Exercise details:
Set down the lines from the one containing "Continue the Blender" to the one containing "0.2436, 0.3629), BROAD)])", both lines included, exactly as they stand and with no other lines.

┌──

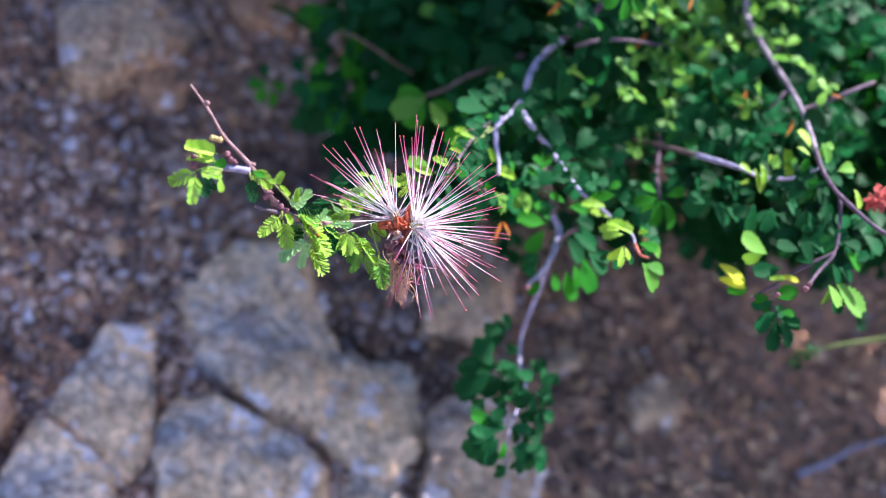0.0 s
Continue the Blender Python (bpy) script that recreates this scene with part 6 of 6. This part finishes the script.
twig_leaf([(0.0809, 0.2984, 0.3376), (0.0752, 0.2863, 0.3448), (0.0716, 0.2797, 0.3479)], [
    ((0.0793, 0.2960, 0.3406), (0.0748, 0.2987, 0.3411), BROAD), ((0.0773, 0.2912, 0.3438), (0.0717, 0.2922, 0.3435), BROAD), ((0.0720, 0.2775, 0.3513), (0.0676, 0.2795, 0.3522), BRIGHT),
    ((0.0716, 0.2741, 0.3563), (0.0746, 0.2716, 0.3539), BROAD), ((0.0705, 0.2754, 0.3509), (0.0664, 0.2774, 0.3509), BROAD), ((0.0690, 0.2721, 0.3524), (0.0719, 0.2692, 0.3503), BROAD),
    ((0.0680, 0.2682, 0.3547), (0.0643, 0.2694, 0.3551), LIT_THROUGH), ((0.0659, 0.2604, 0.3604), (0.0690, 0.2577, 0.3586), BROAD), ((0.0655, 0.2614, 0.3602), (0.0622, 0.2622, 0.3607), FOLDED),
    ((0.0752, 0.2888, 0.3441), (0.0794, 0.2869, 0.3427), BROAD), ((0.0636, 0.2539, 0.3638), (0.0667, 0.2511, 0.3621), BROAD), ((0.0807, 0.2992, 0.3383), (0.0836, 0.3020, 0.3407), BROAD)])
twig_leaf([(0.0821, 0.2980, 0.3374), (0.0763, 0.2860, 0.3447), (0.0728, 0.2794, 0.3478)], [
    ((0.0766, 0.2852, 0.3499), (0.0734, 0.2836, 0.3468), BROAD), ((0.0728, 0.2752, 0.3555), (0.0688, 0.2762, 0.3557), BROAD), ((0.0716, 0.2746, 0.3537), (0.0758, 0.2742, 0.3526), BROAD),
    ((0.0688, 0.2692, 0.3554), (0.0651, 0.2704, 0.3543), BROAD), ((0.0667, 0.2647, 0.3570), (0.0708, 0.2642, 0.3560), BROAD), ((0.0633, 0.2511, 0.3673), (0.0597, 0.2517, 0.3673), BROAD),
    ((0.0619, 0.2502, 0.3643), (0.0657, 0.2492, 0.3639), LIT_THROUGH), ((0.0610, 0.2494, 0.3630), (0.0574, 0.2499, 0.3626), BROAD), ((0.0585, 0.2453, 0.3642), (0.0619, 0.2436, 0.3629), BROAD)])

# ---- flower head ----
HEART = Vector((0.0462, 0.2185, 0.369))
flower = thing("flower_head", HEART, "pink and white powder-puff flower with long stamens on the twig", "flower", "flower heads")


def stamen(base, way, length, bend, rng, droop, mat):
    """A long thread with a small round anther at its end."""
    way = way.normalized()
    side = Vector((rng.gauss(0, 1), rng.gauss(0, 1), rng.gauss(0, 1)))
    side = (side - way * side.dot(way)).normalized() * bend
    n = 9
    line = [way * (length * k / n) + (side + Vector((0, 0, -droop))) * (length * (k / n) ** 2) for k in range(n + 1)]
    v, f = tube(line, 0.000175 * rng.uniform(0.85, 1.15), 0.000065, 5)
    ends = len(f)
    ball(v, f, line[-1], 0.00021 * rng.uniform(0.75, 1.15), (1, 1, 1), 0.2, 0, rng)
    me = mesh_of("stamen", v, f, mat, ANTHER)
    uv = me.uv_layers.new(name="UVMap")
    for p in me.polygons:
        p.material_index = 1 if p.index >= ends else 0
        for li in p.loop_indices:
            vi = me.loops[li].vertex_index
            uv.data[li].uv = (0.5, min(1.0, (vi // 5) / n))
    return part("stamen", me, flower, "", Matrix.Translation(base))


# across, up and out of the flower, as it faces
ACROSS, RISE, OUT = Vector((0.9675, 0.1062, 0.2296)), Vector((-0.2283, 0.7572, 0.6120)), Vector((-0.1089, -0.6445, 0.7568))


def brush(base, tips, seed, out=1.0, mats=(FILAMENT, FILAMENT, FILAMENT_PINK), bend=0.05):
    """One floret's brush of stamens: each reaches a place across and up from the base, in mm, and as far out as its length allows."""
    rng = random.Random(seed)
    base = Vector(base)
    for a, b in tips:
        flat = math.hypot(a, b)
        full = max(flat * 1.02, rng.uniform(21.5, 24.5) if flat > 9 else rng.uniform(14, 19))
        deep = out * min(13.0, math.sqrt(full * full - flat * flat)) + rng.uniform(-2.0, 2.0)
        way = (ACROSS * a + RISE * b + OUT * deep) * 0.001
        start = base + (ACROSS * rng.gauss(0, 0.5) + RISE * rng.gauss(0, 0.5) + OUT * rng.uniform(-0.6, 0.4)) * 0.001
        stamen(start, base + way - start, (base + way - start).length, bend * rng.uniform(0.1, 1.3), rng, 0.0, rng.choice(mats))


HEART_A, HEART_B = (0.0438, 0.2195, 0.3748), (0.0485, 0.2163, 0.3760)
brush(HEART_A, [(-21.0, 12.3), (-22.4, 9.1), (-18.4, 5.6), (-17.5, 15.6), (-16.5, 20.0), (-15.0, 18.8), (-11.7, 15.2), (-11.0, 20.6), (-8.9, 23.7), (-7.6, 23.7), (-4.1, 17.8), (-3.5, 19.3), (-2.3, 22.8), (-14.0, 14.5), (1.8, 24.1), (-20.5, -3.4), (-13.4, 3.9), (-9.4, 1.3), (-19.3, -0.1), (-6.1, 16.2), (-10.2, 9.6), (-7.6, 11.8), (-5.4, 8.9), (-12.9, 7.5), (-1.5, 16.2), (-0.3, 11.8)], 1, 0.8, (FILAMENT, FILAMENT_PINK))
brush(HEART_B, [(-1.6, 23.1), (-1.0, 23.5), (-1.2, 20.0), (1.0, 22.5), (2.0, 22.1), (2.2, 28.3), (2.8, 26.9), (3.2, 25.6), (5.0, 25.3), (6.4, 21.6), (7.0, 22.4), (8.8, 25.4), (10.5, 23.2), (11.5, 21.3), (11.8, 19.4), (12.7, 18.7), (8.8, 12.0), (15.6, 18.0), (18.3, 15.0), (21.0, 14.6), (4.1, 19.0), (5.6, 16.1), (0.4, 16.1)], 2, 0.7, (FILAMENT, FILAMENT_PINK, FILAMENT_ROSE))
brush(HEART_B, [(22.5, 11.8), (17.7, 10.7), (16.7, 8.2), (21.6, 7.9), (21.0, 6.7), (23.2, 6.9), (15.5, 6.7), (14.3, 5.7), (15.6, 2.6), (19.3, 2.8), (22.6, 2.0), (18.4, 0.9), (17.7, 0.4), (13.3, -1.5), (18.4, -2.6), (21.5, -2.3), (24.4, -3.2), (24.3, -5.1), (11.7, -4.5), (19.6, -5.0), (21.0, -6.6), (21.5, -7.6), (11.4, 3.7), (13.6, 0.7)], 3)
brush(HEART_B, [(23.4, -10.2), (20.3, -9.4), (19.7, -11.4), (18.0, -12.7), (20.7, -16.4), (13.1, -11.4), (12.0, -10.2), (14.6, -15.0), (14.8, -17.4), (14.9, -19.1), (12.0, -20.6), (11.1, -22.6), (8.5, -14.6), (6.3, -17.5), (4.1, -15.3), (7.9, -13.1), (9.9, -8.8), (15.8, -8.8), (7.0, -10.2), (5.6, -13.1)], 4, 0.9, (FILAMENT, FILAMENT, FILAMENT_PINK, FILAMENT_ROSE))
brush(HEART_B, [(0.6, -24.8), (1.9, -22.8), (-2.3, -23.5), (-7.9, -19.9), (-3.7, -21.0), (-5.8, -17.2), (3.2, -13.1), (2.0, -15.3)], 5, 0.3, (FILAMENT_PINK, FILAMENT_ROSE), 0.1)
for k, (heart, lean) in enumerate(((HEART_A, (-5.0, 8.0)), (HEART_B, (6.0, 3.0)), (HEART_B, (8.0, -5.0)))):
    pick = random.Random(40 + k)
    brush(heart, [(pick.gauss(lean[0], 5.5), pick.gauss(lean[1], 5.5)) for i in range(20)], 50 + k, 1.0)
for p, r in ((HEART_A, 0.0010), (HEART_B, 0.0012)):
    lumps("heart", [(Vector(p) + OUT * 0.0006, r), (Vector(p) + OUT * 0.0012 + ACROSS * 0.0008, r * 0.7), (Vector(p) + OUT * 0.0010 - RISE * 0.0008, r * 0.7)], PALE, flower, "pale yellow heart of a floret")


def husks():
    """The red floret tubes, and the purple-brown remains of withered florets that hang under them."""
    rng = random.Random(5)
    spots = [((0.0420, 0.2174, 0.3734), .0011, RED), ((0.0432, 0.2164, 0.3740), .0010, CALYX), ((0.0444, 0.2164, 0.3755), .0012, RED), ((0.0457, 0.2180, 0.3757), .0010, RED), ((0.0465, 0.2192, 0.3769), .0008, RED), ((0.0468, 0.2163, 0.3758), .0010, RED), ((0.0456, 0.2153, 0.3748), .0011, CALYX), ((0.0444, 0.2145, 0.3739), .0010, DRIED), ((0.0474, 0.2152, 0.3736), .0011, CALYX), ((0.0439, 0.2133, 0.3728), .0009, PAPER), ((0.0432, 0.2127, 0.3709), .0013, PURPLE), ((0.0445, 0.2114, 0.3726), .0014, PURPLE), ((0.0460, 0.2131, 0.3729), .0012, CALYX), ((0.0460, 0.2112, 0.3713), .0014, PURPLE), ((0.0446, 0.2110, 0.3696), .0012, DRIED), ((0.0474, 0.2122, 0.3711), .0012, CALYX), ((0.0474, 0.2104, 0.3695), .0012, PURPLE), ((0.0461, 0.2098, 0.3688), .0012, DRIED), ((0.0486, 0.2100, 0.3681), .0010, CALYX), ((0.0471, 0.2094, 0.3673), .0010, DRIED)]
    for p, r, mat in spots * 3:
        v, f = [], []
        p = Vector(p) + Vector((rng.gauss(0, 0.0006), rng.gauss(0, 0.0006), rng.gauss(0, 0.0006)))
        turn = Euler((rng.uniform(-0.9, 0.9), rng.uniform(-0.9, 0.9), rng.uniform(0, 6))).to_matrix()
        ball(v, f, (0, 0, 0), r, (0.35, 0.6, 1.3), 1.5, 1, rng, turn)
        ball(v, f, turn @ Vector((0, 0.4 * r, 0.5 * r)), r * 0.5, (0.3, 0.6, 1.5), 1.2, 1, rng, turn)
        part("husk", mesh_of("husk", v, f, mat), flower, "", Matrix.Translation(p))
    for p, q in (((0.0446, 0.2156, 0.3735), (0.0416, 0.2163, 0.3763)), ((0.0456, 0.2155, 0.3736), (0.0434, 0.2169, 0.3771)), ((0.0461, 0.2155, 0.3737), (0.0448, 0.2173, 0.3776)), ((0.0468, 0.2151, 0.3735), (0.0461, 0.2186, 0.3789)), ((0.0467, 0.2145, 0.3729), (0.0482, 0.2154, 0.3765)), ((0.0475, 0.2157, 0.3740), (0.0464, 0.2197, 0.3800)), ((0.0457, 0.2159, 0.3740), (0.0462, 0.2165, 0.3772))):
        a, b = Vector(p), Vector(q)
        line = spline([a, a.lerp(b, 0.5) + Vector((rng.gauss(0, 0.0003), rng.gauss(0, 0.0003), rng.gauss(0, 0.0003))), b], 4)
        v, f = tube([x - a for x in line], 0.0004, 0.00055, 7, 0.3, rng=rng)
        part("floret_tube", mesh_of("floret_tube", v, f, RED), flower, "orange-red floret tube", Matrix.Translation(a))
    for p, q in (((0.0454, 0.2142, 0.3751), (0.0421, 0.2125, 0.3736)), ((0.0453, 0.2137, 0.3747), (0.0432, 0.2117, 0.3731)), ((0.0442, 0.2145, 0.3752), (0.0462, 0.2132, 0.3747)), ((0.0478, 0.2131, 0.3745), (0.0506, 0.2112, 0.3737))):
        a, b = Vector(p), Vector(q)
        line = spline([a, a.lerp(b, 0.5) + Vector((rng.gauss(0, 0.0005), rng.gauss(0, 0.0005), rng.gauss(0, 0.0005))), b], 4)
        v, f = tube([x - a for x in line], 0.0005, 0.00015, 6, 0.5, rng=rng)
        part("husk", mesh_of("husk", v, f, PAPER), flower, "papery pale scale", Matrix.Translation(a))
    for mat, top, end, count, spread, curl in ((DRIED, (0.0463, 0.2114, 0.3683), (0.0483, 0.2046, 0.3601), 60, 0.0020, 0.0011), (FILAMENT_ROSE, (0.0501, 0.2107, 0.3721), (0.0519, 0.2056, 0.3667), 9, 0.0016, 0.0016)):
        for k in range(count):
            p = Vector(top) + Vector((rng.gauss(0, spread), rng.gauss(0, spread), rng.gauss(0, spread))) * 0.7
            d = Vector(end) - Vector(top)
            n = 7
            turn, phase = rng.uniform(3, 9), rng.uniform(0, 6.3)
            side = d.orthogonal().normalized()
            other = d.normalized().cross(side)
            pts = [p + d * (j / n) * rng.uniform(0.85, 1.1) + (side * math.cos(phase + turn * j / n) + other * math.sin(phase + turn * j / n)) * curl * (0.4 + j / n) + Vector((rng.gauss(0, 0.0005), rng.gauss(0, 0.0005), rng.gauss(0, 0.0005))) for j in range(n)]
            v, f = tube([q - p for q in spline(pts, 5)], 0.00012, 0.00009, 5)
            me = mesh_of("withered_stamen", v, f, mat)
            uv = me.uv_layers.new(name="UVMap")
            for lp in me.loops:
                uv.data[lp.index].uv = (0.5, 0.35 + 0.3 * (lp.vertex_index // 5) / (n * 5))
            part("withered_stamen", me, flower, "", Matrix.Translation(p))


husks()


# a second, withered flower head at the shrub's edge
FADED = Vector((0.2032, 0.2726, 0.3591))
faded = thing("flower_head", FADED, "withered dark red flower head among the leaves", "flower", "flower heads")
rr = random.Random(9)
for k in range(40):
    d = Vector((rr.gauss(0, 1), rr.gauss(0, 1), rr.gauss(0, 1))).normalized() * rr.uniform(0.003, 0.0056)
    v, f = tube(spline([Vector(), d * 0.6 + Vector((rr.gauss(0, 0.0008), rr.gauss(0, 0.0008), 0)), d], 4), 0.0004, 0.0003, 5)
    ball(v, f, d, 0.0006, (1, 1, 1), 0.3, 0, rr)
    part("withered_stamen", mesh_of("withered_stamen", v, f, ANTHER), faded, "", Matrix.Translation(FADED))

# fallen twigs on the soil
for name, pts, r in (("fallen_twig", [(0.3601, 0.388), (0.3833, 0.4005), (0.4082, 0.4174), (0.4481, 0.4357)], 0.0022), ("fallen_twig", [(0.0213, 0.3832), (0.0309, 0.3937), (0.0416, 0.4012)], 0.0012)):
    line = spline([(x, y, height(x, y) + 0.004) for x, y in pts], 6)
    v, f = tube(line, r, r * 0.6, 8, 0.15, rng=RNG)
    ob = new(name, mesh_of(name, shift_to(v, line[0]), f, BARK))
    ob.location = line[0]
    tagged(ob, "weathered grey fallen twig on the soil", "twig", "fallen twigs")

└──

Reply:
Continue the Blender Python (bpy) script that recreates this scene with part 6 of 6. This part finishes the script.
twig_leaf([(0.0809, 0.2984, 0.3376), (0.0752, 0.2863, 0.3448), (0.0716, 0.2797, 0.3479)], [
    ((0.0793, 0.2960, 0.3406), (0.0748, 0.2987, 0.3411), BROAD), ((0.0773, 0.2912, 0.3438), (0.0717, 0.2922, 0.3435), BROAD), ((0.0720, 0.2775, 0.3513), (0.0676, 0.2795, 0.3522), BRIGHT),
    ((0.0716, 0.2741, 0.3563), (0.0746, 0.2716, 0.3539), BROAD), ((0.0705, 0.2754, 0.3509), (0.0664, 0.2774, 0.3509), BROAD), ((0.0690, 0.2721, 0.3524), (0.0719, 0.2692, 0.3503), BROAD),
    ((0.0680, 0.2682, 0.3547), (0.0643, 0.2694, 0.3551), LIT_THROUGH), ((0.0659, 0.2604, 0.3604), (0.0690, 0.2577, 0.3586), BROAD), ((0.0655, 0.2614, 0.3602), (0.0622, 0.2622, 0.3607), FOLDED),
    ((0.0752, 0.2888, 0.3441), (0.0794, 0.2869, 0.3427), BROAD), ((0.0636, 0.2539, 0.3638), (0.0667, 0.2511, 0.3621), BROAD), ((0.0807, 0.2992, 0.3383), (0.0836, 0.3020, 0.3407), BROAD)])
twig_leaf([(0.0821, 0.2980, 0.3374), (0.0763, 0.2860, 0.3447), (0.0728, 0.2794, 0.3478)], [
    ((0.0766, 0.2852, 0.3499), (0.0734, 0.2836, 0.3468), BROAD), ((0.0728, 0.2752, 0.3555), (0.0688, 0.2762, 0.3557), BROAD), ((0.0716, 0.2746, 0.3537), (0.0758, 0.2742, 0.3526), BROAD),
    ((0.0688, 0.2692, 0.3554), (0.0651, 0.2704, 0.3543), BROAD), ((0.0667, 0.2647, 0.3570), (0.0708, 0.2642, 0.3560), BROAD), ((0.0633, 0.2511, 0.3673), (0.0597, 0.2517, 0.3673), BROAD),
    ((0.0619, 0.2502, 0.3643), (0.0657, 0.2492, 0.3639), LIT_THROUGH), ((0.0610, 0.2494, 0.3630), (0.0574, 0.2499, 0.3626), BROAD), ((0.0585, 0.2453, 0.3642), (0.0619, 0.2436, 0.3629), BROAD)])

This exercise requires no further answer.